What a Financial Advisor Models That Changes the Decision
A fee-only financial advisor can run the full cost-benefit analysis before the exchange clock starts — before the relinquished property closes and the options narrow. The analysis typically includes:
- Total tax deferred by layer: §1250 recapture, LTCG, NIIT, and state income tax
- Net equity and debt requirements for a full versus partial deferral — see the replacement property calculator
- DST load drag compared against direct replacement property projected returns over the expected hold period
- Reverse exchange overhead relative to the income or pricing advantage of securing the replacement property first
- Retirement income comparison: exchange versus taxable sale invested at a diversified rate — see the retirement income guide
- Estate planning implications: carryover basis follows the replacement property, but step-up at death under IRC §1014 can eliminate the deferred liability entirely if the property is held until death
Sources
- IRC § 1031 — Exchange of Real Property Held for Productive Use or Investment. law.cornell.edu/uscode/text/26/1031
- Treas.

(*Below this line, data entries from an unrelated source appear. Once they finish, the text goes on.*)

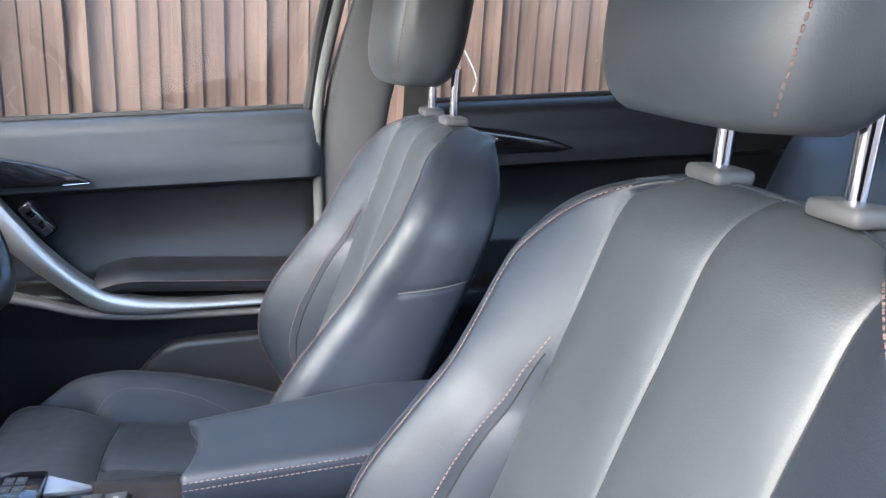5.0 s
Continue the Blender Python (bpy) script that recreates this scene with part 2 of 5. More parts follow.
def curve_points(pts, n):
    """n points evenly spaced along a smooth line through pts."""
    p = [Vector(q) for q in pts]
    if len(p) < 3:
        dense = [p[0].lerp(p[-1], i / 40) for i in range(41)]
    else:
        e = [p[0] * 2 - p[1]] + p + [p[-1] * 2 - p[-2]]
        dense = []
        for i in range(1, len(e) - 2):
            a, b, c, d = e[i - 1:i + 3]
            for k in range(24):
                t = k / 24
                dense.append(0.5 * (2 * b + (c - a) * t + (2 * a - 5 * b + 4 * c - d) * t * t + (3 * b - a - 3 * c + d) * t ** 3))
        dense.append(p[-1])
    acc = [0.0]
    for a, b in zip(dense, dense[1:]):
        acc.append(acc[-1] + (b - a).length)
    out, j = [], 0
    for i in range(n):
        s = acc[-1] * i / (n - 1)
        while j < len(acc) - 2 and acc[j + 1] < s:
            j += 1
        w = (s - acc[j]) / max(1e-9, acc[j + 1] - acc[j])
        out.append(dense[j].lerp(dense[j + 1], w))
    return out


def tube(pts, radius, seg=10, n=0, ring=False, bm=None, flat=1.0, up=(0, 0, 1)):
    """A round or oval bar along a line."""
    p = curve_points(pts, n) if n else [Vector(q) for q in pts]
    secs = []
    m = len(p)
    for i in range(m):
        a = p[(i - 1) % m] if ring or i else p[0]
        b = p[(i + 1) % m] if ring or i < m - 1 else p[-1]
        t = (b - a).normalized()
        x = t.cross(Vector(up))
        x = x.normalized() if x.length > 1e-4 else t.orthogonal().normalized()
        y = t.cross(x).normalized()
        r = lerp_table([(k / (len(radius) - 1), v) for k, v in enumerate(radius)], i / (m - 1)) if isinstance(radius, (list, tuple)) else radius
        secs.append([p[i] + x * math.cos(k * 2 * math.pi / seg) * r + y * math.sin(k * 2 * math.pi / seg) * r * flat for k in range(seg)])
    if ring:
        secs.append(secs[0])
        return loft(secs, True, False, bm)
    return loft(secs, True, True, bm)


def block(c, size, bevel=0.0, seg=2, rot=None, bm=None):
    """A box with rounded edges about the centre c; rot: Euler degrees."""
    b = bmesh.new()
    bmesh.ops.create_cube(b, size=1.0)
    bmesh.ops.scale(b, vec=size, verts=b.verts)
    if bevel:
        bmesh.ops.bevel(b, geom=b.edges[:], offset=bevel, segments=seg, profile=0.5, affect="EDGES", clamp_overlap=True)
    m = pose(*c, *(rot or (0, 0, 0)))
    bmesh.ops.transform(b, matrix=m, verts=b.verts)
    if bm is None:
        return b
    me = bpy.data.meshes.new("tmp")
    b.to_mesh(me)
    b.free()
    bm.from_mesh(me)
    bpy.data.meshes.remove(me)
    return bm


def plate(outline, depth, bevel=0.0, seg=2):
    """A flat outline (3D points in one plane) drawn out by the vector depth, with rounded edges."""
    bm = bmesh.new()
    f = bm.faces.new([bm.verts.new(p) for p in outline])
    r = bmesh.ops.extrude_face_region(bm, geom=[f])
    bmesh.ops.translate(bm, vec=depth, verts=[v for v in r["geom"] if isinstance(v, bmesh.types.BMVert)])
    if bevel:
        bmesh.ops.recalc_face_normals(bm, faces=bm.faces)
        bmesh.ops.bevel(bm, geom=bm.edges[:], offset=bevel, segments=seg, profile=0.5, affect="EDGES", clamp_overlap=True)
    return bm


def lathe(profile, seg=32, at=None):
    """A turned body: (radius, height) pairs about the z axis, moved to the pose at."""
    secs = [[Vector((r * math.cos(k * 2 * math.pi / seg), r * math.sin(k * 2 * math.pi / seg), h)) for k in range(seg)] for r, h in profile]
    bm = loft(secs)
    if at is not None:
        bmesh.ops.transform(bm, matrix=at, verts=bm.verts)
    return bm


def lerp_table(table, v):
    """The value at v in a table of (v, value) pairs, smoothly between."""
    if v <= table[0][0]:
        return table[0][1]
    for (a, x), (b, y) in zip(table, table[1:]):
        if v <= b:
            t = (v - a) / (b - a)
            return x + (y - x) * t
    return table[-1][1]


def step(a, b, v):
    t = min(1.0, max(0.0, (v - a) / (b - a)))
    return t * t * (3 - 2 * t)


def groove(d, width, depth):
    return -depth * math.exp(-(d / width) ** 2)


def stitches(lines, out, pitch=0.0058, length=0.0042, r=0.0008):
    """Short raised threads along lines of points; out(p): the direction in which they stand proud."""
    bm = bmesh.new()
    for line in lines:
        total = sum(((Vector(b) - Vector(a)).length for a, b in zip(line, line[1:])))
        n = max(2, int(total / pitch))
        p = curve_points(line, n + 1)
        for a, b in zip(p, p[1:]):
            t = (b - a).normalized()
            o = Vector(out(a)).normalized()
            s = t.cross(o).normalized()
            c = (a + b) / 2 + o * 0.0004
            e = t * length / 2
            ring0 = [c - e * 0.75 + s * r, c - e * 0.75 + o * r, c - e * 0.75 - s * r]
            ring1 = [c + e * 0.75 + s * r, c + e * 0.75 + o * r, c + e * 0.75 - s * r]
            v0 = [bm.verts.new(q) for q in ring0]
            v1 = [bm.verts.new(q) for q in ring1]
            i0, i1 = bm.verts.new(c - e - o * 0.0004), bm.verts.new(c + e - o * 0.0004)
            for k in range(2):
                bm.faces.new((v0[k], v0[k + 1], v1[k + 1], v1[k]))
                bm.faces.new((v0[k], v0[k + 1], i0))
                bm.faces.new((v1[k], v1[k + 1], i1))
    return bm


# ---- front seats ----
RAKE = 0.34            # lean of the backrest, metres back for each metre up
BACK_W = [(0.70, 0.187), (0.735, 0.218), (0.77, 0.231), (0.80, 0.239), (0.83, 0.246), (0.87, 0.252), (0.91, 0.256), (0.95, 0.258), (1.0, 0.254), (1.06, 0.252),
          (1.12, 0.260), (1.18, 0.264), (1.22, 0.250), (1.25, 0.224), (1.275, 0.186), (1.292, 0.148), (1.305, 0.105)]
BACK_D = [(0.70, -0.020), (0.735, -0.006), (0.77, 0.031), (0.80, 0.068), (0.83, 0.095), (0.87, 0.106), (0.91, 0.104), (0.95, 0.095), (1.0, 0.079), (1.06, 0.058),
          (1.12, 0.045), (1.18, 0.035), (1.25, 0.018), (1.305, 0.0)]
CREST = [(0.70, 0.152), (0.735, 0.183), (0.77, 0.195), (0.80, 0.202), (0.83, 0.209), (0.87, 0.215), (0.91, 0.220), (0.95, 0.222), (1.0, 0.220), (1.06, 0.218),
         (1.12, 0.228), (1.18, 0.233), (1.22, 0.207), (1.25, 0.172), (1.275, 0.142), (1.30, 0.10)]



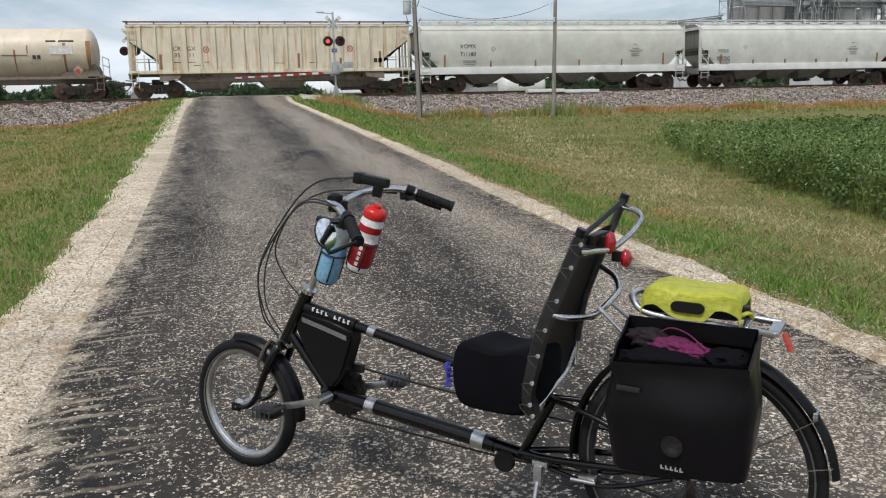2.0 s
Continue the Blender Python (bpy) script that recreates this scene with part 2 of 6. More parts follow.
    wave.inputs["Detail"].default_value, wave.inputs["Detail Scale"].default_value = 4, 2.2
    L(tc.outputs["Object"], wave.inputs["Vector"])
    eb = N("ShaderNodeValToRGB")
    ee = eb.color_ramp.elements
    ee[0].position, ee[0].color = 0.0, (0.7, 0.7, 0.7, 1)
    ee[1].position, ee[1].color = 1.0, (0.5, 0.5, 0.5, 1)
    for p, v in ((0.07, 0.66), (0.14, 0.38), (0.20, 0.0), (0.86, 0.0), (0.94, 0.70)):
        k = ee.new(p)
        k.color = (v, v, v, 1)
    mr2 = N("ShaderNodeMapRange")
    mr2.inputs["From Min"].default_value, mr2.inputs["From Max"].default_value = -1.0, 3.0
    L(lane.outputs[0], mr2.inputs["Value"]), L(mr2.outputs[0], eb.inputs[0])
    wr, wm = N("ShaderNodeValToRGB"), N("ShaderNodeMath")
    wr.color_ramp.elements[0].position, wr.color_ramp.elements[1].position = 0.62, 0.90
    wm.operation = "MULTIPLY"
    brk, br = N("ShaderNodeTexNoise"), N("ShaderNodeValToRGB")
    brk.inputs["Scale"].default_value, brk.inputs["Detail"].default_value = 5.0, 6
    br.color_ramp.elements[0].position, br.color_ramp.elements[1].position = 0.44, 0.60
    L(tc.outputs["Object"], brk.inputs["Vector"]), L(brk.outputs[0], br.inputs[0])
    wb = N("ShaderNodeMath")
    wb.operation = "MULTIPLY"
    L(wave.outputs[0], wr.inputs[0]), L(wr.outputs[0], wb.inputs[0]), L(br.outputs[0], wb.inputs[1])
    L(wb.outputs[0], wm.inputs[0]), L(eb.outputs[0], wm.inputs[1])
    mx2 = N("ShaderNodeMix")
    mx2.data_type = "RGBA"
    L(wm.outputs[0], mx2.inputs["Factor"]), L(mx.outputs["Result"], mx2.inputs["A"])
    mx2.inputs["B"].default_value = (0.47, 0.40, 0.30, 1)
    # limestone spilled in from both ragged edges
    ew = N("ShaderNodeMath")
    ew.operation = "MULTIPLY_ADD"
    ew.inputs[1].default_value, ew.inputs[2].default_value = 0.36, -0.185
    en = N("ShaderNodeTexNoise")
    en.inputs["Scale"].default_value, en.inputs["Detail"].default_value = 4.5, 9
    en.inputs["Roughness"].default_value = 0.7
    L(tc.outputs["Object"], en.inputs["Vector"]), L(en.outputs[0], ew.inputs[0])
    es = N("ShaderNodeMath")
    es.operation = "ADD"
    L(mr2.outputs[0], es.inputs[0]), L(ew.outputs[0], es.inputs[1])
    er = N("ShaderNodeValToRGB")
    q = er.color_ramp.elements
    q[0].position, q[0].color = 0.0, (0.9, 0.9, 0.9, 1)
    q[1].position, q[1].color = 1.0, (0.8, 0.8, 0.8, 1)
    for p, v in ((0.025, 0.7), (0.075, 0.0), (0.955, 0.0), (0.982, 0.6)):
        k = q.new(p)
        k.color = (v, v, v, 1)
    L(es.outputs[0], er.inputs[0])
    pale, mx3 = N("ShaderNodeValToRGB"), N("ShaderNodeMix")
    pale.color_ramp.elements[0].color, pale.color_ramp.elements[1].color = (0.28, 0.235, 0.175, 1), (0.72, 0.64, 0.50, 1)
    mx3.data_type = "RGBA"
    L(sepc.outputs[1], pale.inputs[0])
    L(er.outputs[0], mx3.inputs["Factor"]), L(mx2.outputs["Result"], mx3.inputs["A"]), L(pale.outputs[0], mx3.inputs["B"])
    L(mx3.outputs["Result"], b.inputs["Base Color"])
    b.inputs["Specular IOR Level"].default_value = 0.1
    rr = N("ShaderNodeMapRange")
    rr.inputs["To Min"].default_value, rr.inputs["To Max"].default_value = 0.7, 0.95
    L(chip.outputs[0], rr.inputs["Value"]), L(rr.outputs[0], b.inputs["Roughness"])
    bp = N("ShaderNodeBump")
    bp.inputs["Strength"].default_value, bp.inputs["Distance"].default_value = 0.7, 0.008
    bp.invert = True
    L(chips.outputs["Distance"], bp.inputs["Height"]), L(bp.outputs[0], b.inputs["Normal"])
    return m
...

Reg. § 1.1031(k)-1 — Treatment of deferred exchanges; qualified intermediary safe harbor definition (§1.1031(k)-1(g)(4)). law.cornell.edu/cfr/text/26/1.1031(k)-1
- Rev. Proc. 2000-37 — Safe harbor for reverse exchanges using an Exchange Accommodation Titleholder. irs.gov/pub/irs-drop/rp-00-37.pdf
- IRS Form 8824 Instructions — Like-Kind Exchanges (and Section 1043 Conflict-of-Interest Sales). irs.gov/pub/irs-pdf/i8824.pdf
QI fee ranges reflect 2026 market pricing from multiple QI providers. DST load and commission ranges reflect 2026 industry data including SEC registered offering disclosures. Tax rates (§1250 maximum 25%, LTCG maximum 20%, NIIT 3.8%) reflect current law; the One Big Beautiful Bill Act (July 2025) did not modify the capital gains rate structure or IRC § 1031 exchange mechanics. Values current as of June 2026 — consult a qualified tax attorney and CPA before making any exchange decision.